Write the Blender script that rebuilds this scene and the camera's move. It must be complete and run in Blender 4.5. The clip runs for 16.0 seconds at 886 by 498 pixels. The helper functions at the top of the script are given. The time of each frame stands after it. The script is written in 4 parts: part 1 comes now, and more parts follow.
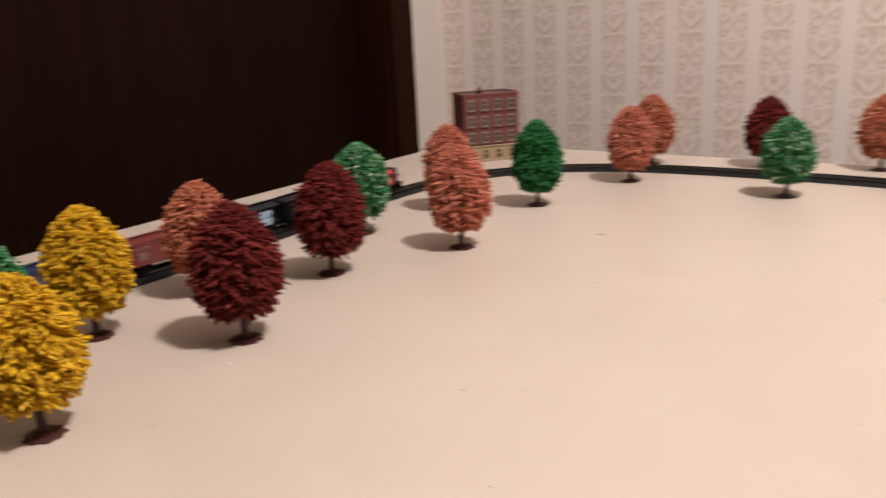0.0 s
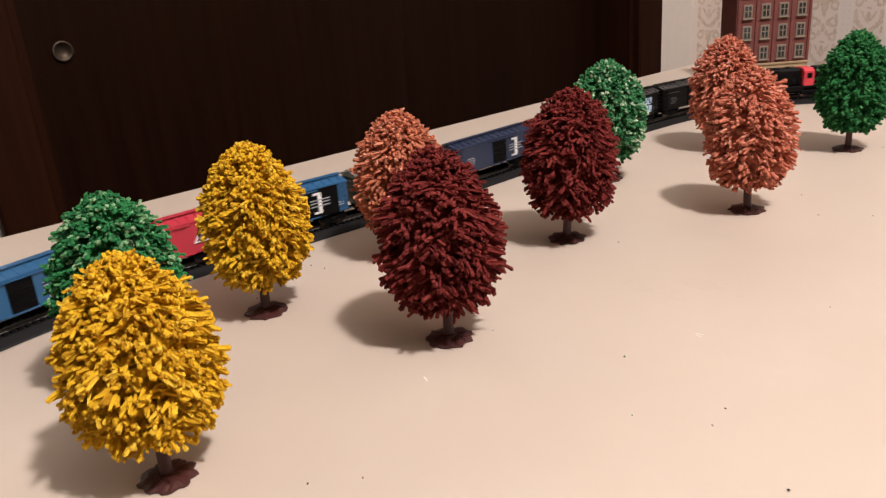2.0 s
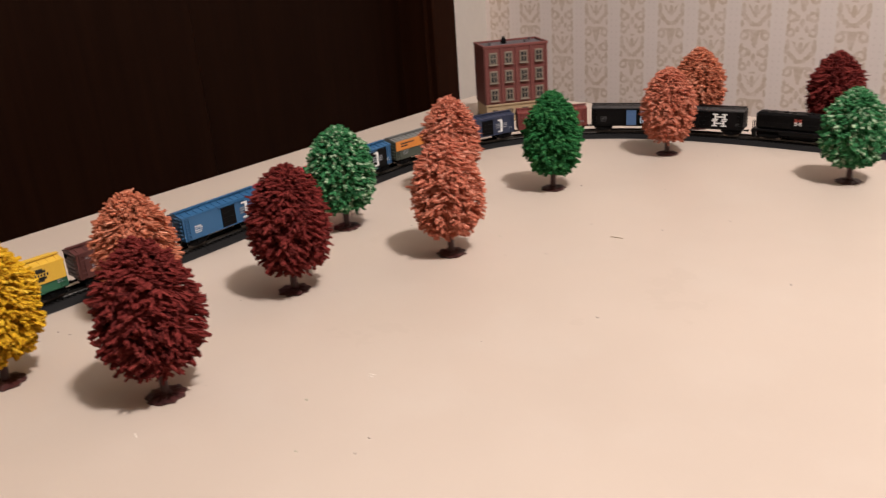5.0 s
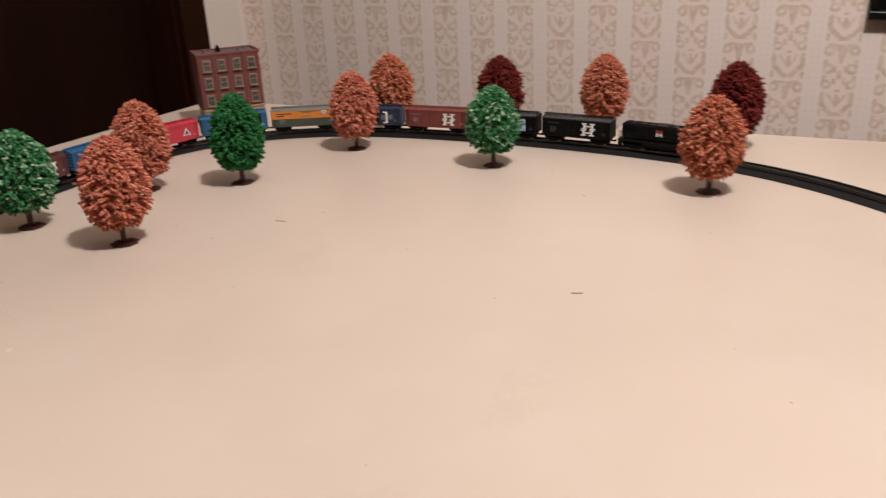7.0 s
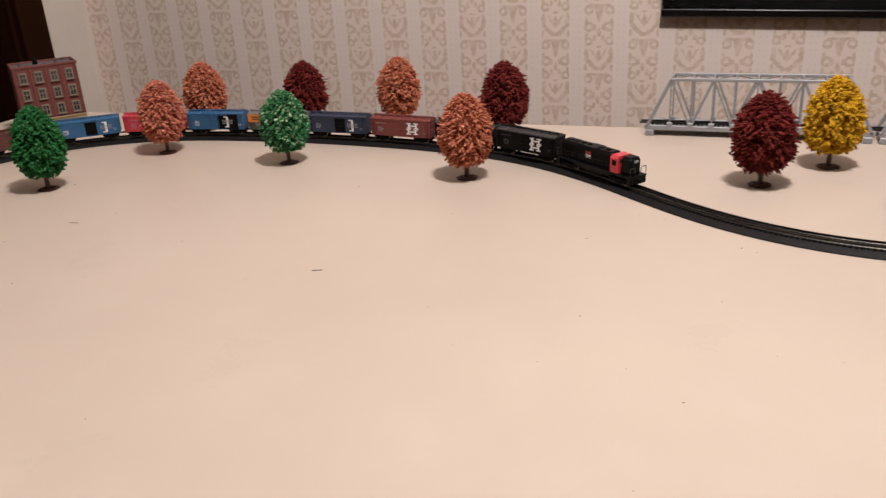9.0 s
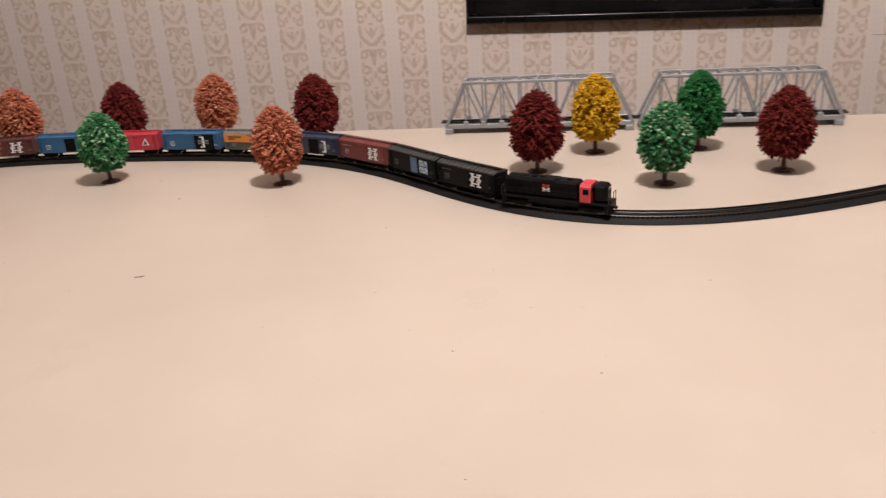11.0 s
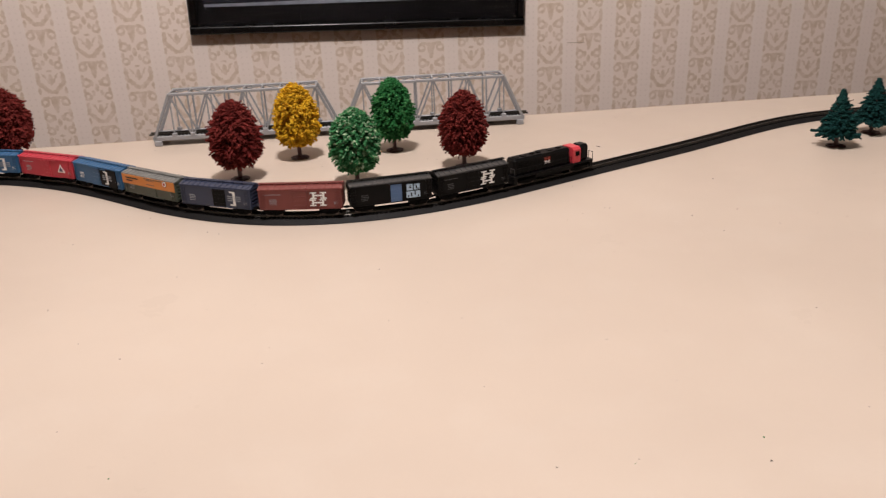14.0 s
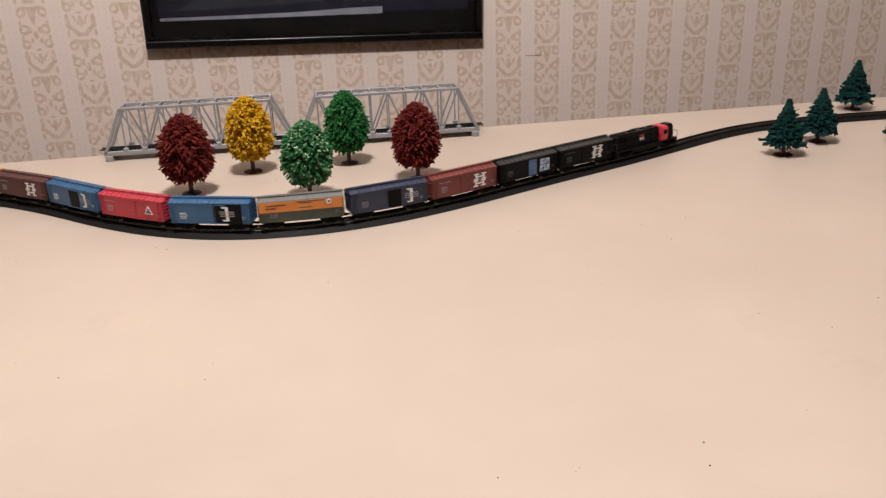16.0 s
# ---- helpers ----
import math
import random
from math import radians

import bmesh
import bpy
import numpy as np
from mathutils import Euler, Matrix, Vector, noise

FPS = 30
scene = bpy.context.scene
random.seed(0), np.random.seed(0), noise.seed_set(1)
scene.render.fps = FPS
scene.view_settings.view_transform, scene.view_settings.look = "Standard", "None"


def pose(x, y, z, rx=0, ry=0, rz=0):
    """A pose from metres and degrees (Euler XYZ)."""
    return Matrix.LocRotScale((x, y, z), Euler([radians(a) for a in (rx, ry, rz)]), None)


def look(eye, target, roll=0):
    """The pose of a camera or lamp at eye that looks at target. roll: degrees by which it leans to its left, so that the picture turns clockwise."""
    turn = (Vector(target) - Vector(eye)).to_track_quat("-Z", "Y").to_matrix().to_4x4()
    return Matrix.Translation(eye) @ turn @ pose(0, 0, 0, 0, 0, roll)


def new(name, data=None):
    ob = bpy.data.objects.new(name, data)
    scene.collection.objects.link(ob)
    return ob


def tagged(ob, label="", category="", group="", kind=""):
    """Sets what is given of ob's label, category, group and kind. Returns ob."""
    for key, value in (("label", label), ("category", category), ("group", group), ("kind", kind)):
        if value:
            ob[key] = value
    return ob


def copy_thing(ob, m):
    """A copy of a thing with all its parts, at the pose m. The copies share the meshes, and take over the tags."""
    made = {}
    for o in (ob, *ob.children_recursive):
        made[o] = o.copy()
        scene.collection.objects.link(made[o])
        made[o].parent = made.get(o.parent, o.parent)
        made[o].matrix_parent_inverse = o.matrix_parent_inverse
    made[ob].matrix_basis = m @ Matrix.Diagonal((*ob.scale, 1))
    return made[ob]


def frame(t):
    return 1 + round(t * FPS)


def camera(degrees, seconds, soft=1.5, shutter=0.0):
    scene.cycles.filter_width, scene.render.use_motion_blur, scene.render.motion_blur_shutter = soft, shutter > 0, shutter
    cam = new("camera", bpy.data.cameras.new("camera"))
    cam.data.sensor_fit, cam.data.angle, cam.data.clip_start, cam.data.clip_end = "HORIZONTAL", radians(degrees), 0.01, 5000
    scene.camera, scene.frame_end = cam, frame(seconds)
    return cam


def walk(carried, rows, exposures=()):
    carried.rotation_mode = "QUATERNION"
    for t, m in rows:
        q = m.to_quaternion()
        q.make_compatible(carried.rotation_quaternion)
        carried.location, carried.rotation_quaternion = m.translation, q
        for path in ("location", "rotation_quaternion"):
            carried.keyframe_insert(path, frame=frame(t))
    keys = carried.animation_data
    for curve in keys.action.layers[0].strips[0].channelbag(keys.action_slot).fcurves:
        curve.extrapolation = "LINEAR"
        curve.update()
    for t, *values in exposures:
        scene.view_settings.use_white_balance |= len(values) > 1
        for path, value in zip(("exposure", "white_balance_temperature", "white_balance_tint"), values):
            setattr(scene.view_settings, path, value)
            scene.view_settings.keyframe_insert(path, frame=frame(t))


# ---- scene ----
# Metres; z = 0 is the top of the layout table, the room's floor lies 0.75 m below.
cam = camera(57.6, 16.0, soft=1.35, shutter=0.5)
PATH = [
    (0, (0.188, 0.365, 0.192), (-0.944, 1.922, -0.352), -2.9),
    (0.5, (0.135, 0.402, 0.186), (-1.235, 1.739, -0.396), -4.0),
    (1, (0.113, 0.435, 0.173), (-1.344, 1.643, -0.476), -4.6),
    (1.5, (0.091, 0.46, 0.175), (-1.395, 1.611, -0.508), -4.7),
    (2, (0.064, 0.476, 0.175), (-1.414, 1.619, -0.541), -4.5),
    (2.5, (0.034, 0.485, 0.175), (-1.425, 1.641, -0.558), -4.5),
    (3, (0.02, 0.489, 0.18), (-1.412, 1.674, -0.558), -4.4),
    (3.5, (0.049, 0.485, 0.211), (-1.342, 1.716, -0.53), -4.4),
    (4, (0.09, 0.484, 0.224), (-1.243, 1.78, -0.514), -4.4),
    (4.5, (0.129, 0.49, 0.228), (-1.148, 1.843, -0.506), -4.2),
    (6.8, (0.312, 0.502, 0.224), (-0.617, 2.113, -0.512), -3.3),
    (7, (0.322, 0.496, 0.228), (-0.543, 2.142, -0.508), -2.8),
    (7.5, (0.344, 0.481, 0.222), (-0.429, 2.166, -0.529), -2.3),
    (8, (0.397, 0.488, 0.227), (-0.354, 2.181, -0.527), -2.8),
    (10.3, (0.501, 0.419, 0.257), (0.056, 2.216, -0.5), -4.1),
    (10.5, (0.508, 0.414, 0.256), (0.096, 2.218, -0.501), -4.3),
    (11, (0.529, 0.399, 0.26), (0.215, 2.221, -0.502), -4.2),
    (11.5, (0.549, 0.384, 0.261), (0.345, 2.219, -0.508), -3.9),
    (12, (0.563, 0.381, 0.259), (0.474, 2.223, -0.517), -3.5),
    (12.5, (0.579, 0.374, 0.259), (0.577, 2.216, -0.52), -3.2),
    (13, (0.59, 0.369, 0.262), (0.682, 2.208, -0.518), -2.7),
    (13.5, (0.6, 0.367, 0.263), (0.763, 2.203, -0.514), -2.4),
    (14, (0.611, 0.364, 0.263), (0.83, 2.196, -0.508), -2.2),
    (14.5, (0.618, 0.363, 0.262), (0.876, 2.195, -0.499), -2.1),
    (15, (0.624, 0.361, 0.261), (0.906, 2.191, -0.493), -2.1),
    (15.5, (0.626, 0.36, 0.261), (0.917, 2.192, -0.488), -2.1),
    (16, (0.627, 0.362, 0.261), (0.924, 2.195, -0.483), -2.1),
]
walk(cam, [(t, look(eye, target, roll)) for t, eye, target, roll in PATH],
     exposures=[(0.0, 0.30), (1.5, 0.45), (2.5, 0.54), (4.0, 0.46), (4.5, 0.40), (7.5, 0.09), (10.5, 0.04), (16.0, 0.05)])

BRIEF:
Among the lines above, find the one with "of a camera" and the one with "made[o].matrix_parent_inverse = o.matrix_parent_inverse". Quote both and everything between them, exactly.

SOLUTION FOR THIS TASK:
    """The pose of a camera or lamp at eye that looks at target. roll: degrees by which it leans to its left, so that the picture turns clockwise."""
    turn = (Vector(target) - Vector(eye)).to_track_quat("-Z", "Y").to_matrix().to_4x4()
    return Matrix.Translation(eye) @ turn @ pose(0, 0, 0, 0, 0, roll)


def new(name, data=None):
    ob = bpy.data.objects.new(name, data)
    scene.collection.objects.link(ob)
    return ob


def tagged(ob, label="", category="", group="", kind=""):
    """Sets what is given of ob's label, category, group and kind. Returns ob."""
    for key, value in (("label", label), ("category", category), ("group", group), ("kind", kind)):
        if value:
            ob[key] = value
    return ob


def copy_thing(ob, m):
    """A copy of a thing with all its parts, at the pose m. The copies share the meshes, and take over the tags."""
    made = {}
    for o in (ob, *ob.children_recursive):
        made[o] = o.copy()
        scene.collection.objects.link(made[o])
        made[o].parent = made.get(o.parent, o.parent)
        made[o].matrix_parent_inverse = o.matrix_parent_inverse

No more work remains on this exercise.